[Start SUPPLIED INFORMATION]

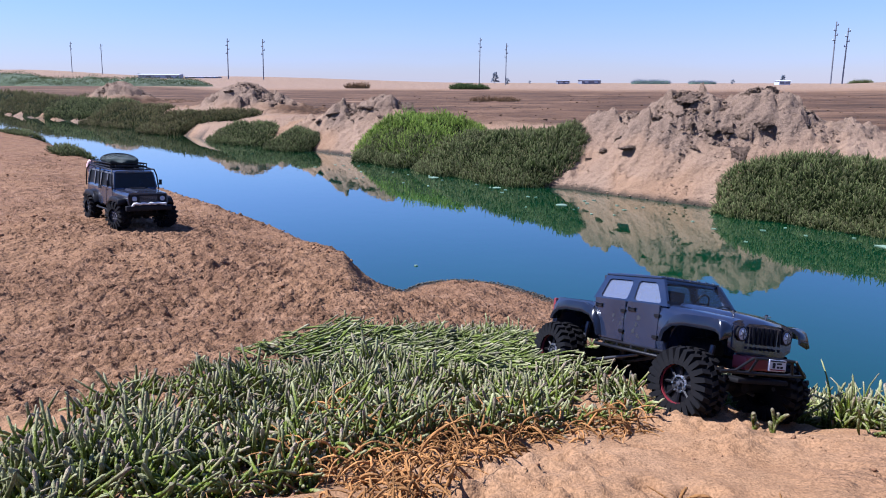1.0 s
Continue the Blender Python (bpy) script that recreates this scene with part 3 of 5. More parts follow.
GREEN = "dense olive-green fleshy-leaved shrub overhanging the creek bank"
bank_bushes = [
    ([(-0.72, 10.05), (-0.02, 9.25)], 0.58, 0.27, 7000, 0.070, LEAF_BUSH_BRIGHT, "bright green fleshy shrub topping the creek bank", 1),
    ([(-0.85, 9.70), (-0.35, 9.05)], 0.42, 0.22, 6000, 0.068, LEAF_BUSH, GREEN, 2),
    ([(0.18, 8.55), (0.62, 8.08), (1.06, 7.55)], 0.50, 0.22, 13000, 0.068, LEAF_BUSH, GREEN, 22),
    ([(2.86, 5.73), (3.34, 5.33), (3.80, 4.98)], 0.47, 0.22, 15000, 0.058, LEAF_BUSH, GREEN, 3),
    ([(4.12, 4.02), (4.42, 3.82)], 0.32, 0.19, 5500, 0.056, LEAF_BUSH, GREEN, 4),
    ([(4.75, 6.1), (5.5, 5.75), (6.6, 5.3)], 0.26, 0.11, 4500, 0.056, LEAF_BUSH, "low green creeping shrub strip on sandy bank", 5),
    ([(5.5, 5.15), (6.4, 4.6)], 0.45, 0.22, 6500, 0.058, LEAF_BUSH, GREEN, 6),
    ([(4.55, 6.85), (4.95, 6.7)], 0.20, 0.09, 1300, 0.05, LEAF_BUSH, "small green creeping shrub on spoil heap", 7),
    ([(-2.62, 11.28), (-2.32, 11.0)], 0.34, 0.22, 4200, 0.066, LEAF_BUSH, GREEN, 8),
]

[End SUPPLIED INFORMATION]

*STATED PROBLEM:* Reproduce the data word for word, excluding its pictures.

*FINAL RESULT:*
1.0 s
Continue the Blender Python (bpy) script that recreates this scene with part 3 of 5. More parts follow.
GREEN = "dense olive-green fleshy-leaved shrub overhanging the creek bank"
bank_bushes = [
    ([(-0.72, 10.05), (-0.02, 9.25)], 0.58, 0.27, 7000, 0.070, LEAF_BUSH_BRIGHT, "bright green fleshy shrub topping the creek bank", 1),
    ([(-0.85, 9.70), (-0.35, 9.05)], 0.42, 0.22, 6000, 0.068, LEAF_BUSH, GREEN, 2),
    ([(0.18, 8.55), (0.62, 8.08), (1.06, 7.55)], 0.50, 0.22, 13000, 0.068, LEAF_BUSH, GREEN, 22),
    ([(2.86, 5.73), (3.34, 5.33), (3.80, 4.98)], 0.47, 0.22, 15000, 0.058, LEAF_BUSH, GREEN, 3),
    ([(4.12, 4.02), (4.42, 3.82)], 0.32, 0.19, 5500, 0.056, LEAF_BUSH, GREEN, 4),
    ([(4.75, 6.1), (5.5, 5.75), (6.6, 5.3)], 0.26, 0.11, 4500, 0.056, LEAF_BUSH, "low green creeping shrub strip on sandy bank", 5),
    ([(5.5, 5.15), (6.4, 4.6)], 0.45, 0.22, 6500, 0.058, LEAF_BUSH, GREEN, 6),
    ([(4.55, 6.85), (4.95, 6.7)], 0.20, 0.09, 1300, 0.05, LEAF_BUSH, "small green creeping shrub on spoil heap", 7),
    ([(-2.62, 11.28), (-2.32, 11.0)], 0.34, 0.22, 4200, 0.066, LEAF_BUSH, GREEN, 8),
]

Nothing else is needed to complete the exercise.